— START —

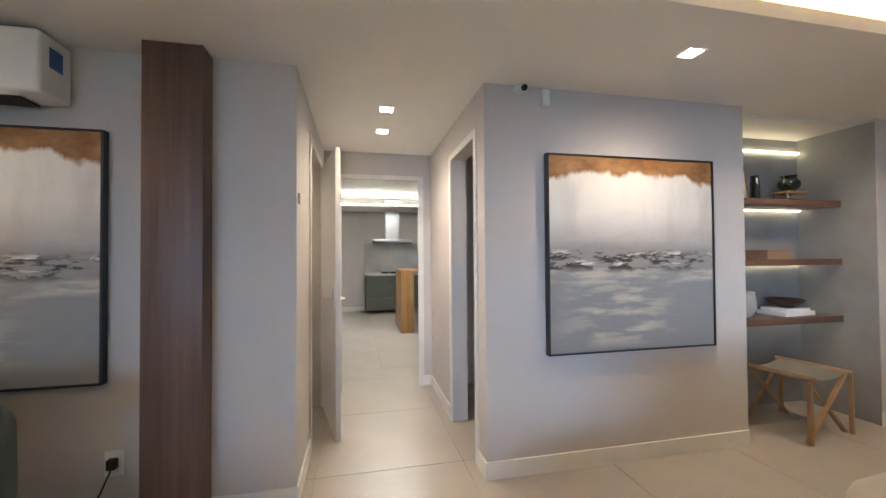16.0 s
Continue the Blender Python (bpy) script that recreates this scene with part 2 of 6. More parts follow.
M_MARBLE = mat("grey_veined_stone", (0.47, 0.47, 0.45), 0.3, scale=2.5, colour2=(0.36, 0.365, 0.35), detail=12, bump=0.02, ramp=(0.35, 0.6))
M_COUNTER = mat("pale_grey_stone_top", (0.52, 0.505, 0.48), 0.28, scale=3, colour2=(0.42, 0.41, 0.39), detail=10)
M_DARKSTONE = mat("dark_brown_marble", (0.20, 0.17, 0.145), 0.34, scale=5, colour2=(0.04, 0.034, 0.03), detail=14, ramp=(0.54, 0.72))
M_MIRROR = mat("bronze_mirror", (0.36, 0.28, 0.19), 0.015, 1.0, vary=0.0)
M_CERAM = mat("grey_ceramic", (0.46, 0.45, 0.43), 0.5, vary=0.06, scale=12)
M_CERAMW = mat("white_ceramic", (0.80, 0.79, 0.77), 0.3, vary=0.02)
M_POT = mat("beige_clay_pot", (0.40, 0.35, 0.27), 0.7, vary=0.08, scale=6, bump=0.1, bscale=50)
M_SOIL = mat("dark_soil", (0.035, 0.022, 0.015), 0.95, vary=0.3, scale=30, bump=0.6, bscale=80)
M_LEAF = mat("green_leaf", (0.16, 0.20, 0.045), 0.45, vary=0.25, scale=8)
M_STEM = mat("brown_stem", (0.12, 0.085, 0.045), 0.8, vary=0.25, scale=25)
M_CONC = mat("grey_plaster_concrete", (0.33, 0.325, 0.305), 0.75, scale=2.5, colour2=(0.24, 0.235, 0.22), detail=10, bump=0.08, bscale=30)
M_TAN = mat("dried_palm_tan", (0.30, 0.21, 0.115), 0.7, vary=0.2, scale=10)
M_RUST = mat("dried_palm_brown", (0.16, 0.07, 0.03), 0.75, vary=0.2, scale=10)
M_TAUPEV = mat("taupe_glazed_vase", (0.24, 0.16, 0.14), 0.35, vary=0.1)
M_AMBER = mat("amber_wood_bottle", (0.26, 0.12, 0.05), 0.35, vary=0.15)
M_PLACEMAT = mat("dark_green_placemat", (0.075, 0.082, 0.068), 0.8, vary=0.1, scale=20, bump=0.4, bscale=200)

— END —

PROBLEM TO SOLVE: All the lines above are to be reproduced exactly, except the pictures.

TASK RESULT:
16.0 s
Continue the Blender Python (bpy) script that recreates this scene with part 2 of 6. More parts follow.
M_MARBLE = mat("grey_veined_stone", (0.47, 0.47, 0.45), 0.3, scale=2.5, colour2=(0.36, 0.365, 0.35), detail=12, bump=0.02, ramp=(0.35, 0.6))
M_COUNTER = mat("pale_grey_stone_top", (0.52, 0.505, 0.48), 0.28, scale=3, colour2=(0.42, 0.41, 0.39), detail=10)
M_DARKSTONE = mat("dark_brown_marble", (0.20, 0.17, 0.145), 0.34, scale=5, colour2=(0.04, 0.034, 0.03), detail=14, ramp=(0.54, 0.72))
M_MIRROR = mat("bronze_mirror", (0.36, 0.28, 0.19), 0.015, 1.0, vary=0.0)
M_CERAM = mat("grey_ceramic", (0.46, 0.45, 0.43), 0.5, vary=0.06, scale=12)
M_CERAMW = mat("white_ceramic", (0.80, 0.79, 0.77), 0.3, vary=0.02)
M_POT = mat("beige_clay_pot", (0.40, 0.35, 0.27), 0.7, vary=0.08, scale=6, bump=0.1, bscale=50)
M_SOIL = mat("dark_soil", (0.035, 0.022, 0.015), 0.95, vary=0.3, scale=30, bump=0.6, bscale=80)
M_LEAF = mat("green_leaf", (0.16, 0.20, 0.045), 0.45, vary=0.25, scale=8)
M_STEM = mat("brown_stem", (0.12, 0.085, 0.045), 0.8, vary=0.25, scale=25)
M_CONC = mat("grey_plaster_concrete", (0.33, 0.325, 0.305), 0.75, scale=2.5, colour2=(0.24, 0.235, 0.22), detail=10, bump=0.08, bscale=30)
M_TAN = mat("dried_palm_tan", (0.30, 0.21, 0.115), 0.7, vary=0.2, scale=10)
M_RUST = mat("dried_palm_brown", (0.16, 0.07, 0.03), 0.75, vary=0.2, scale=10)
M_TAUPEV = mat("taupe_glazed_vase", (0.24, 0.16, 0.14), 0.35, vary=0.1)
M_AMBER = mat("amber_wood_bottle", (0.26, 0.12, 0.05), 0.35, vary=0.15)
M_PLACEMAT = mat("dark_green_placemat", (0.075, 0.082, 0.068), 0.8, vary=0.1, scale=20, bump=0.4, bscale=200)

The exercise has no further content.